#### [SET EXERCISE]
Your task is to copy the listing exactly. Drop any pictures from the copy.
START SUPPLIED DATA
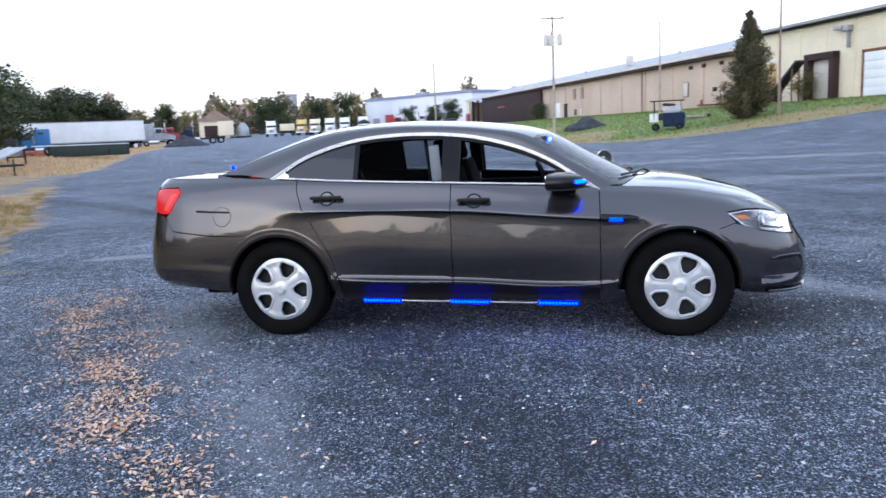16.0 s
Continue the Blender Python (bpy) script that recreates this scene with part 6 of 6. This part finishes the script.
def long_building():
    x, y = at_wall(0)
    t = thing("warehouse", "long beige metal warehouse with a grey pitched roof", "building", x, y, BTURN, z=2.45)
    x0, x1, H, dep = -84.0, 3.7, 5.05, 18.0
    wins = [(-38, 2.7, .8, 1.3, "brick"), (-35.2, 2.7, .8, 1.3, "brick"), (-8.0, 1.5, .85, 1.35, "fascia"), (-37.6, .5, .6, .7, "glassy"), (-35.6, .35, .8, 1.0, "fascia")]
    part("wall", blocks(mslab((x0 + x1) / 2, -dep / 2, H / 2 - .6, x1 - x0, dep, H + 1.2, 0, 0, 0, .02)), T["beige"], t)
    for i in range(14):
        part("pilaster", blocks(mslab(x0 + 6 + 6.1 * i, .04, H / 2 - .3, .35, .14, H + .4, 0, 0, 0, .01)), T["beige"], t)
    for i in range(28):
        part("cladding_joint", blocks(mslab(x0 + 3 + 3.05 * i, .006, H / 2 - .3, .05, .02, H + .4, 0, 0, 0, .004)), T["beige"], t)
    part("roof", gable_roof(-97.0, x1 + .1, -18.7, .0, 5.18, 2.35, .75, .14), T["roof"], t, smooth=False)
    part("fascia", blocks(mslab((-97 + x1) / 2, .80, H + .16, x1 + 97.2, .08, .26, 0, 0, 0, .01)), T["fascia"], t)
    # dark red soffit, its depth and tone also standing for the eave's shadow
    part("soffit", blocks(mslab((x0 + x1) / 2, .38, H - .10, x1 - x0, .72, .30)), T["maroon"], t)
    part("gable_wall", blocks(mslab(x0 + .2, -9.3, H + .9, .3, 9, 1.6)), T["beige"], t)
    for wx, wz, ww, wh, mt in wins:
        w = part("window", blocks(mslab(wx, .05, wz + wh / 2, ww + .14, .12, wh + .14, 0, 0, 0, .01)), T["rust_roof"], t)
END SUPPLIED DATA
#### [REPLY]
16.0 s
Continue the Blender Python (bpy) script that recreates this scene with part 6 of 6. This part finishes the script.
def long_building():
    x, y = at_wall(0)
    t = thing("warehouse", "long beige metal warehouse with a grey pitched roof", "building", x, y, BTURN, z=2.45)
    x0, x1, H, dep = -84.0, 3.7, 5.05, 18.0
    wins = [(-38, 2.7, .8, 1.3, "brick"), (-35.2, 2.7, .8, 1.3, "brick"), (-8.0, 1.5, .85, 1.35, "fascia"), (-37.6, .5, .6, .7, "glassy"), (-35.6, .35, .8, 1.0, "fascia")]
    part("wall", blocks(mslab((x0 + x1) / 2, -dep / 2, H / 2 - .6, x1 - x0, dep, H + 1.2, 0, 0, 0, .02)), T["beige"], t)
    for i in range(14):
        part("pilaster", blocks(mslab(x0 + 6 + 6.1 * i, .04, H / 2 - .3, .35, .14, H + .4, 0, 0, 0, .01)), T["beige"], t)
    for i in range(28):
        part("cladding_joint", blocks(mslab(x0 + 3 + 3.05 * i, .006, H / 2 - .3, .05, .02, H + .4, 0, 0, 0, .004)), T["beige"], t)
    part("roof", gable_roof(-97.0, x1 + .1, -18.7, .0, 5.18, 2.35, .75, .14), T["roof"], t, smooth=False)
    part("fascia", blocks(mslab((-97 + x1) / 2, .80, H + .16, x1 + 97.2, .08, .26, 0, 0, 0, .01)), T["fascia"], t)
    # dark red soffit, its depth and tone also standing for the eave's shadow
    part("soffit", blocks(mslab((x0 + x1) / 2, .38, H - .10, x1 - x0, .72, .30)), T["maroon"], t)
    part("gable_wall", blocks(mslab(x0 + .2, -9.3, H + .9, .3, 9, 1.6)), T["beige"], t)
    for wx, wz, ww, wh, mt in wins:
        w = part("window", blocks(mslab(wx, .05, wz + wh / 2, ww + .14, .12, wh + .14, 0, 0, 0, .01)), T["rust_roof"], t)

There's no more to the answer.